WRITTEN REQUEST:
Word for word, print each line of the listing below; pictures stay out.

====== PROVIDED DATA ======

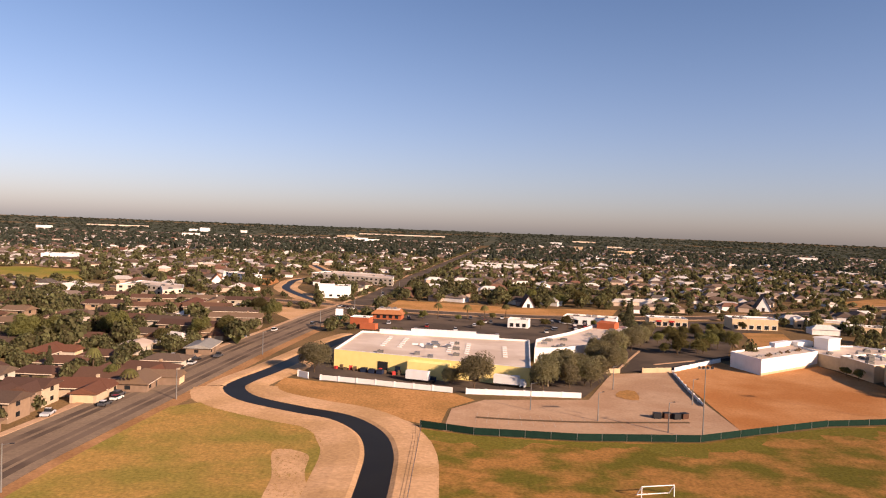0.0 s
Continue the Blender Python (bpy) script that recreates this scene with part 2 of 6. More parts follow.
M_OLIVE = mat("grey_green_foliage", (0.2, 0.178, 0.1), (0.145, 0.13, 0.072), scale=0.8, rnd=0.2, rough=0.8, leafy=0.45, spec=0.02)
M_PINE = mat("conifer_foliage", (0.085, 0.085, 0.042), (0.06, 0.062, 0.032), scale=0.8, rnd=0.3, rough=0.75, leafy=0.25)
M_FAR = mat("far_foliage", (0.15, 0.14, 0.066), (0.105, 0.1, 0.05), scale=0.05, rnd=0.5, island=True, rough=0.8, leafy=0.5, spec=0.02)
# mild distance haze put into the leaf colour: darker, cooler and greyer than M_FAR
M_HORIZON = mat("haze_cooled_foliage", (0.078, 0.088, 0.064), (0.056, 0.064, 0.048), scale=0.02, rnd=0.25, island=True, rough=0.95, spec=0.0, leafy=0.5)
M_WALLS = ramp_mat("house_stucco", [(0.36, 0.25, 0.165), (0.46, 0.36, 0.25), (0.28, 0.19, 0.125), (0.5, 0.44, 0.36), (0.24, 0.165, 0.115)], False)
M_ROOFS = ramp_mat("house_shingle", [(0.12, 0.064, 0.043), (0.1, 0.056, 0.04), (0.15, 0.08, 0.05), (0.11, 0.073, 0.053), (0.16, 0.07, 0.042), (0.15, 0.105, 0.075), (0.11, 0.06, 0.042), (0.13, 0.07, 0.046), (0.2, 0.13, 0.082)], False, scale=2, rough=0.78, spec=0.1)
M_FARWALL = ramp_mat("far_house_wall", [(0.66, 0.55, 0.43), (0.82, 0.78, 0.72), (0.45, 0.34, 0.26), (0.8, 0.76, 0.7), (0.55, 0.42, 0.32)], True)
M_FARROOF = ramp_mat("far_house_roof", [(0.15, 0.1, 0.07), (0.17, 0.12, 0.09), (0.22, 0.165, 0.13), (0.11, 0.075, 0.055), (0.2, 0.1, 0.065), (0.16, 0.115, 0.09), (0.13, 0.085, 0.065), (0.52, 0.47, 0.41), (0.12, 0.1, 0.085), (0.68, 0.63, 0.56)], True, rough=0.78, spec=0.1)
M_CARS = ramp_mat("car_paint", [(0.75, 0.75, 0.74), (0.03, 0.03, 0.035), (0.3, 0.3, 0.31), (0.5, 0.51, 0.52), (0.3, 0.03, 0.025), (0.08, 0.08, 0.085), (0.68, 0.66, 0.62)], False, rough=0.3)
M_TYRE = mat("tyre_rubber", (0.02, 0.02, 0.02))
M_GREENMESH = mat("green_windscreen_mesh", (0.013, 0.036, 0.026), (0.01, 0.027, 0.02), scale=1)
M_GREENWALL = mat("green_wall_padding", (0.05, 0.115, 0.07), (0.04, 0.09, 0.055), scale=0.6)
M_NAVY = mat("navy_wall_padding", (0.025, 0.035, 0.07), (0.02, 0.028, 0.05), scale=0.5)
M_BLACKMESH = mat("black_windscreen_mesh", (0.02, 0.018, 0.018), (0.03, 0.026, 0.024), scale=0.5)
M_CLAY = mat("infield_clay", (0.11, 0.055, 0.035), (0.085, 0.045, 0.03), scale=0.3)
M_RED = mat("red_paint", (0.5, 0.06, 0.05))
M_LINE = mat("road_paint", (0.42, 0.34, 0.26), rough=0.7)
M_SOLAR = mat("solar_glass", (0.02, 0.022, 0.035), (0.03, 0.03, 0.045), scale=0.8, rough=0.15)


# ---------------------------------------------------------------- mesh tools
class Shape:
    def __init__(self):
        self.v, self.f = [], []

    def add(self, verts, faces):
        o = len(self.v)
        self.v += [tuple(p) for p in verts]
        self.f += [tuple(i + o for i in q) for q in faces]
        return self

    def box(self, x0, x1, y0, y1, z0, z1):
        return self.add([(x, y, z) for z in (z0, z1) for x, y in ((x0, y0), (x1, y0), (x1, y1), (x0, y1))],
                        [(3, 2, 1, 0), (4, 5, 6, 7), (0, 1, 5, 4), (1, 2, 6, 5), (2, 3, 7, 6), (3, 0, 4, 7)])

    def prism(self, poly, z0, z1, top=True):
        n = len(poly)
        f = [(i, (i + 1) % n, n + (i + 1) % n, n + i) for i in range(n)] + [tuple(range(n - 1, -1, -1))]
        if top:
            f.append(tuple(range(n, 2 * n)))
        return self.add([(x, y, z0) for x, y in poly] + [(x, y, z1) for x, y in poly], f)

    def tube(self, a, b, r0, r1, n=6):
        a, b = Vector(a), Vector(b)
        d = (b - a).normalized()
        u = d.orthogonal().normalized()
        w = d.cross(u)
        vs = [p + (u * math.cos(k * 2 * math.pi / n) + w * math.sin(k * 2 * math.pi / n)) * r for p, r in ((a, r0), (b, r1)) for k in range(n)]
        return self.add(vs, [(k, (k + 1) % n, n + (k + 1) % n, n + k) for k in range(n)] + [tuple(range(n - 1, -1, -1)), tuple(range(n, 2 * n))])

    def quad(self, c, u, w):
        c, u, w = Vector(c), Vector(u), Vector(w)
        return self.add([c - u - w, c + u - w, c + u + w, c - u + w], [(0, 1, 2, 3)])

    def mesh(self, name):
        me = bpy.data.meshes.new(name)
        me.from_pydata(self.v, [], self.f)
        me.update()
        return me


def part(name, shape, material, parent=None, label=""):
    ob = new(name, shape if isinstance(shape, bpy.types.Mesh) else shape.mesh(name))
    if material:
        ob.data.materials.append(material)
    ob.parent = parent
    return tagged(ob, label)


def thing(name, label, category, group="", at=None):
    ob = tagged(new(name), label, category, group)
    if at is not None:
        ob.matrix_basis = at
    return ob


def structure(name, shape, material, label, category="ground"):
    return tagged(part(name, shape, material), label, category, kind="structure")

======

REPLY:
0.0 s
Continue the Blender Python (bpy) script that recreates this scene with part 2 of 6. More parts follow.
M_OLIVE = mat("grey_green_foliage", (0.2, 0.178, 0.1), (0.145, 0.13, 0.072), scale=0.8, rnd=0.2, rough=0.8, leafy=0.45, spec=0.02)
M_PINE = mat("conifer_foliage", (0.085, 0.085, 0.042), (0.06, 0.062, 0.032), scale=0.8, rnd=0.3, rough=0.75, leafy=0.25)
M_FAR = mat("far_foliage", (0.15, 0.14, 0.066), (0.105, 0.1, 0.05), scale=0.05, rnd=0.5, island=True, rough=0.8, leafy=0.5, spec=0.02)
# mild distance haze put into the leaf colour: darker, cooler and greyer than M_FAR
M_HORIZON = mat("haze_cooled_foliage", (0.078, 0.088, 0.064), (0.056, 0.064, 0.048), scale=0.02, rnd=0.25, island=True, rough=0.95, spec=0.0, leafy=0.5)
M_WALLS = ramp_mat("house_stucco", [(0.36, 0.25, 0.165), (0.46, 0.36, 0.25), (0.28, 0.19, 0.125), (0.5, 0.44, 0.36), (0.24, 0.165, 0.115)], False)
M_ROOFS = ramp_mat("house_shingle", [(0.12, 0.064, 0.043), (0.1, 0.056, 0.04), (0.15, 0.08, 0.05), (0.11, 0.073, 0.053), (0.16, 0.07, 0.042), (0.15, 0.105, 0.075), (0.11, 0.06, 0.042), (0.13, 0.07, 0.046), (0.2, 0.13, 0.082)], False, scale=2, rough=0.78, spec=0.1)
M_FARWALL = ramp_mat("far_house_wall", [(0.66, 0.55, 0.43), (0.82, 0.78, 0.72), (0.45, 0.34, 0.26), (0.8, 0.76, 0.7), (0.55, 0.42, 0.32)], True)
M_FARROOF = ramp_mat("far_house_roof", [(0.15, 0.1, 0.07), (0.17, 0.12, 0.09), (0.22, 0.165, 0.13), (0.11, 0.075, 0.055), (0.2, 0.1, 0.065), (0.16, 0.115, 0.09), (0.13, 0.085, 0.065), (0.52, 0.47, 0.41), (0.12, 0.1, 0.085), (0.68, 0.63, 0.56)], True, rough=0.78, spec=0.1)
M_CARS = ramp_mat("car_paint", [(0.75, 0.75, 0.74), (0.03, 0.03, 0.035), (0.3, 0.3, 0.31), (0.5, 0.51, 0.52), (0.3, 0.03, 0.025), (0.08, 0.08, 0.085), (0.68, 0.66, 0.62)], False, rough=0.3)
M_TYRE = mat("tyre_rubber", (0.02, 0.02, 0.02))
M_GREENMESH = mat("green_windscreen_mesh", (0.013, 0.036, 0.026), (0.01, 0.027, 0.02), scale=1)
M_GREENWALL = mat("green_wall_padding", (0.05, 0.115, 0.07), (0.04, 0.09, 0.055), scale=0.6)
M_NAVY = mat("navy_wall_padding", (0.025, 0.035, 0.07), (0.02, 0.028, 0.05), scale=0.5)
M_BLACKMESH = mat("black_windscreen_mesh", (0.02, 0.018, 0.018), (0.03, 0.026, 0.024), scale=0.5)
M_CLAY = mat("infield_clay", (0.11, 0.055, 0.035), (0.085, 0.045, 0.03), scale=0.3)
M_RED = mat("red_paint", (0.5, 0.06, 0.05))
M_LINE = mat("road_paint", (0.42, 0.34, 0.26), rough=0.7)
M_SOLAR = mat("solar_glass", (0.02, 0.022, 0.035), (0.03, 0.03, 0.045), scale=0.8, rough=0.15)


# ---------------------------------------------------------------- mesh tools
class Shape:
    def __init__(self):
        self.v, self.f = [], []

    def add(self, verts, faces):
        o = len(self.v)
        self.v += [tuple(p) for p in verts]
        self.f += [tuple(i + o for i in q) for q in faces]
        return self

    def box(self, x0, x1, y0, y1, z0, z1):
        return self.add([(x, y, z) for z in (z0, z1) for x, y in ((x0, y0), (x1, y0), (x1, y1), (x0, y1))],
                        [(3, 2, 1, 0), (4, 5, 6, 7), (0, 1, 5, 4), (1, 2, 6, 5), (2, 3, 7, 6), (3, 0, 4, 7)])

    def prism(self, poly, z0, z1, top=True):
        n = len(poly)
        f = [(i, (i + 1) % n, n + (i + 1) % n, n + i) for i in range(n)] + [tuple(range(n - 1, -1, -1))]
        if top:
            f.append(tuple(range(n, 2 * n)))
        return self.add([(x, y, z0) for x, y in poly] + [(x, y, z1) for x, y in poly], f)

    def tube(self, a, b, r0, r1, n=6):
        a, b = Vector(a), Vector(b)
        d = (b - a).normalized()
        u = d.orthogonal().normalized()
        w = d.cross(u)
        vs = [p + (u * math.cos(k * 2 * math.pi / n) + w * math.sin(k * 2 * math.pi / n)) * r for p, r in ((a, r0), (b, r1)) for k in range(n)]
        return self.add(vs, [(k, (k + 1) % n, n + (k + 1) % n, n + k) for k in range(n)] + [tuple(range(n - 1, -1, -1)), tuple(range(n, 2 * n))])

    def quad(self, c, u, w):
        c, u, w = Vector(c), Vector(u), Vector(w)
        return self.add([c - u - w, c + u - w, c + u + w, c - u + w], [(0, 1, 2, 3)])

    def mesh(self, name):
        me = bpy.data.meshes.new(name)
        me.from_pydata(self.v, [], self.f)
        me.update()
        return me


def part(name, shape, material, parent=None, label=""):
    ob = new(name, shape if isinstance(shape, bpy.types.Mesh) else shape.mesh(name))
    if material:
        ob.data.materials.append(material)
    ob.parent = parent
    return tagged(ob, label)


def thing(name, label, category, group="", at=None):
    ob = tagged(new(name), label, category, group)
    if at is not None:
        ob.matrix_basis = at
    return ob


def structure(name, shape, material, label, category="ground"):
    return tagged(part(name, shape, material), label, category, kind="structure")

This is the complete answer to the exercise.